Question

A manufacturing company wants to use a sample to estimate the proportion of defective tennis balls that are produced by a machine and the company wants the margin of error to be within 3% ( .03 ) of the population proportion of all defective tennis balls and to be 99% confident. There is no previous survey on this. What is the least number of tennis balls needed for the sample?

Answer 1

Answer:

The least number of tennis balls needed for the sample is 1849.

Step-by-step explanation:

The (1 - α) % confidence interval for population proportion is:

 $CI=\hat p\pm z_{\alpha/2}\ \sqrt{\frac{\hat p(1-\hat p)}{n}}$

The margin of error for this interval is:

 $MOE= z_{\alpha/2}\ \sqrt{\frac{\hat p(1-\hat p)}{n}}$

Assume that the proportion of all defective tennis balls is p = 0.50.

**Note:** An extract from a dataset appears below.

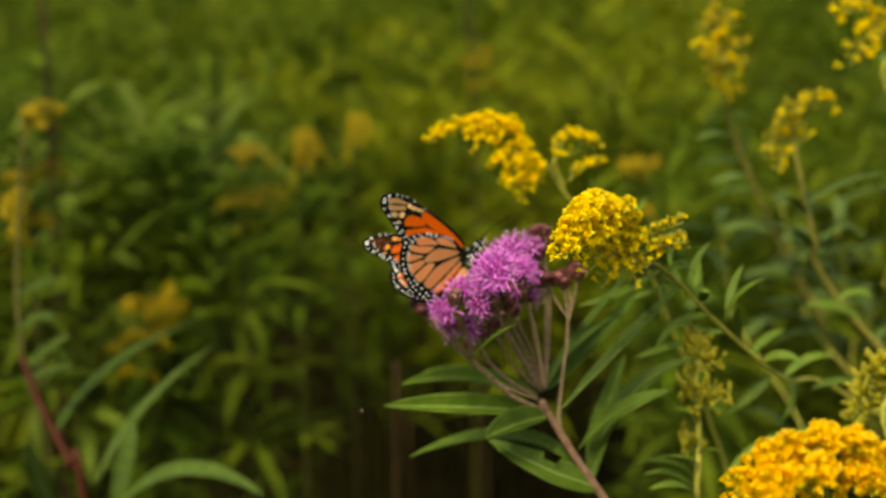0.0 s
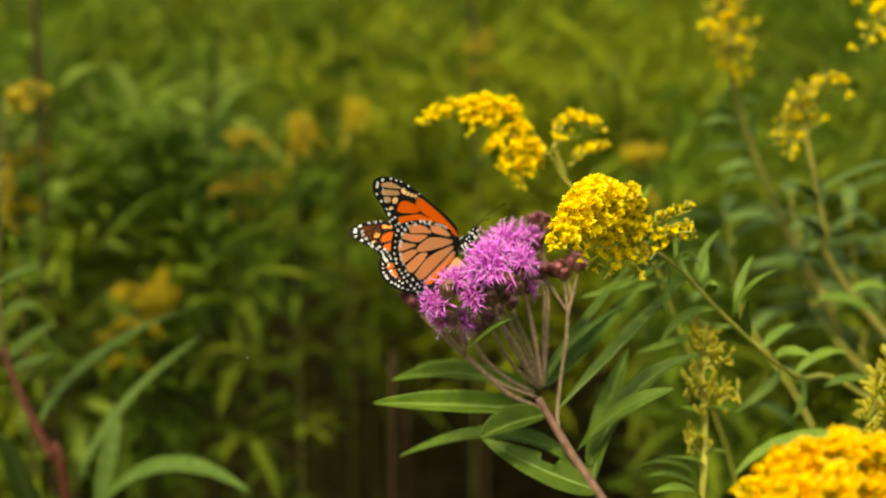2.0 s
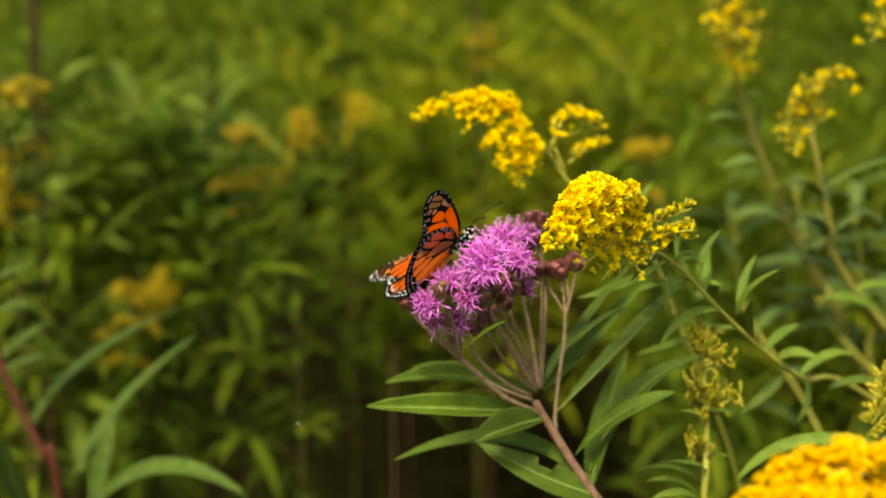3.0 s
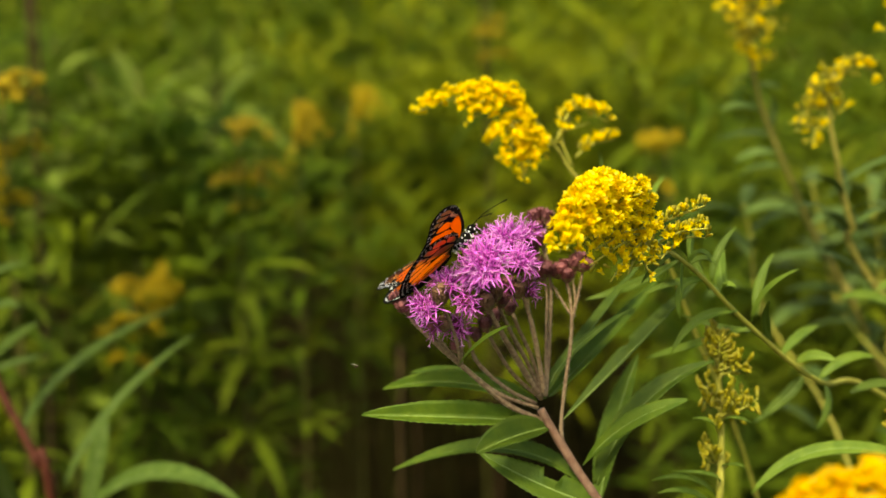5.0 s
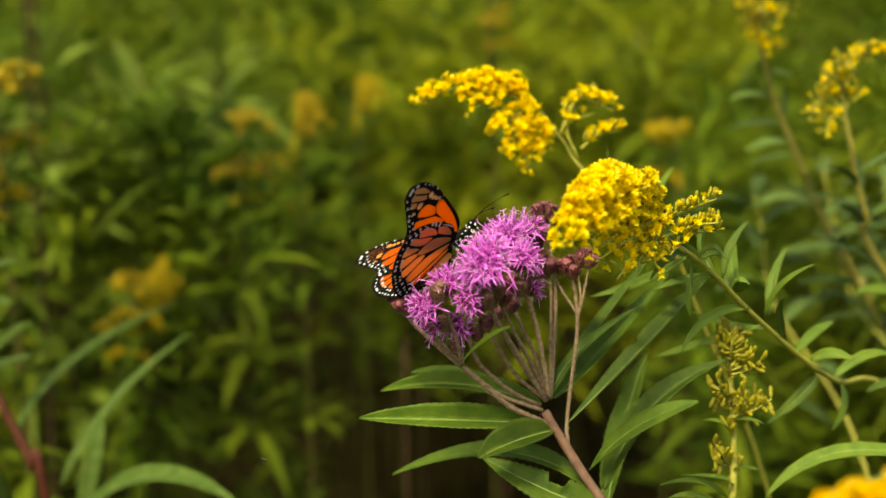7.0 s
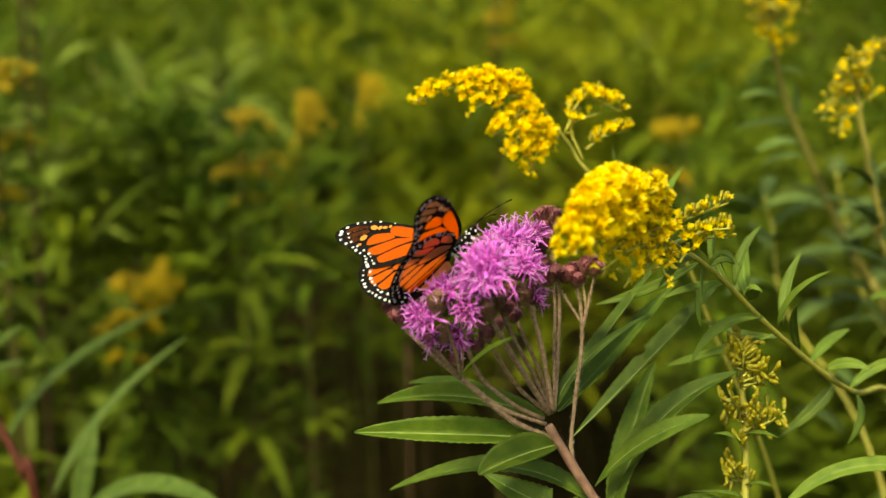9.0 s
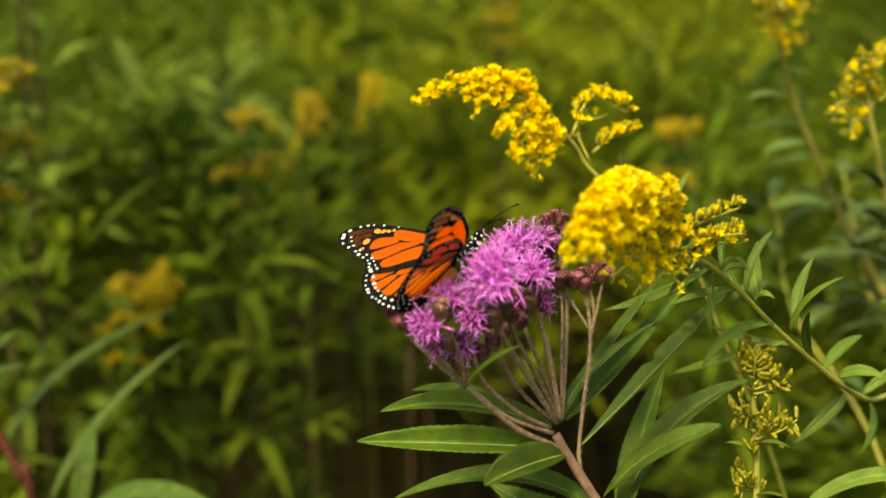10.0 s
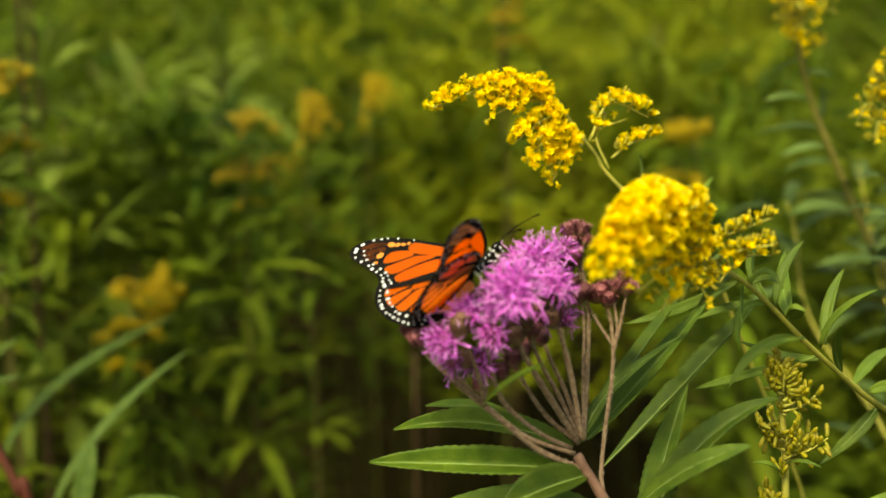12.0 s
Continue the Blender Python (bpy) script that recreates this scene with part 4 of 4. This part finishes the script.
# ---- plants at the left ----
def red_herb():
    at = (-0.21, 0.28, 0)
    ob = thing("red_stemmed_herb", at, "herb with a dark red stem and long narrow green leaves", "plant")
    bm = bmesh.new()
    tube(bm, [at, (-0.215, 0.28, 0.6), (-0.2350, 0.2372, 1.0435), (-0.2486, 0.2539, 1.0710), (-0.2700, 0.2676, 1.1079), (-0.2825, 0.2790, 1.1347)], 0.0032, 0.0022, 8, 8, 0, 0.1)
    part("stem", bm, RED_STEM, ob, "dark red stem")
    bm = bmesh.new()
    tube(bm, [(-0.2825, 0.2790, 1.1347), (-0.2895, 0.3003, 1.1819), (-0.2898, 0.3252, 1.2449), (-0.2923, 0.3454, 1.2873)], 0.0022, 0.001, 8, 8, 0, 0.1)
    part("shoot", bm, FIELD_STEM, ob, "dull green upper stem")
    P = dict(mat=HERB_LEAF, under=HERB_UNDER, rib=HERB_RIB, n=20)
    leaf(ob, (-0.2584, 0.2620, 1.0880), (-0.2368, 0.3200, 1.1142), (-0.1870, 0.4000, 1.1279), 0.0135, (-0.3, -0.6, 0.75), fold=14, **P)
    leaf(ob, (-0.2310, 0.2500, 1.0569), (-0.2056, 0.2770, 1.0979), (-0.1585, 0.3000, 1.1375), 0.0125, (-0.5, -0.6, 0.6), fold=20, **P)
    leaf(ob, (-0.2131, 0.2200, 1.0494), (-0.1613, 0.1870, 1.0922), (-0.1080, 0.1600, 1.0866), 0.0185, (0, -0.55, 0.83), fold=20, **P)
    leaf(ob, (-0.2518, 0.2280, 1.0456), (-0.2577, 0.2150, 1.0770), (-0.2603, 0.2050, 1.1050), 0.0210, (0.2, -1, 0.1), fold=14, **P)
    leaf(ob, (-0.2192, 0.2400, 1.0309), (-0.2104, 0.2500, 1.0759), (-0.2063, 0.2600, 1.0965), 0.0170, (0.1, -1, 0.1), fold=10, **P)
    leaf(ob, (-0.2826, 0.2790, 1.1254), (-0.2641, 0.2730, 1.1424), (-0.2449, 0.2650, 1.1552), 0.0110, (0, -0.8, 0.5), fold=14, **P)
    leaf(ob, (-0.2812, 0.2770, 1.1204), (-0.2617, 0.2680, 1.1291), (-0.2429, 0.2600, 1.1362), 0.0100, (0, -0.6, 0.8), fold=14, **P)
    leaf(ob, (-0.2846, 0.2840, 1.1539), (-0.2682, 0.2740, 1.1643), (-0.2542, 0.2630, 1.1656), 0.0110, (0, -0.6, 0.8), fold=14, **P)
    leaf(ob, (-0.2868, 0.2900, 1.1747), (-0.2686, 0.2800, 1.1847), (-0.2510, 0.2700, 1.1909), 0.0100, (0, -0.6, 0.8), fold=14, **P)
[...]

The information provided is:

MOE = 0.03  

Confidence level = 99%

α = 1%

Compute the critical value of z for α = 1% as follows:

 $z_{\alpha/2}=z_{0.01/2}=z_{0.005}=2.58$

*Use a z-table.

Compute the sample size required as follows:

 $MOE= z_{\alpha/2}\ \sqrt{\frac{\hat p(1-\hat p)}{n}}$

       $n=[\frac{z_{\alpha/2}\times \sqrt{\hat p(1-\hat p)} }{MOE}]^{2}$

          $=[\frac{2.58\times \sqrt{0.50(1-0.50)} }{0.03}]^{2}\\\\=1849$    

Thus, the least number of tennis balls needed for the sample is 1849.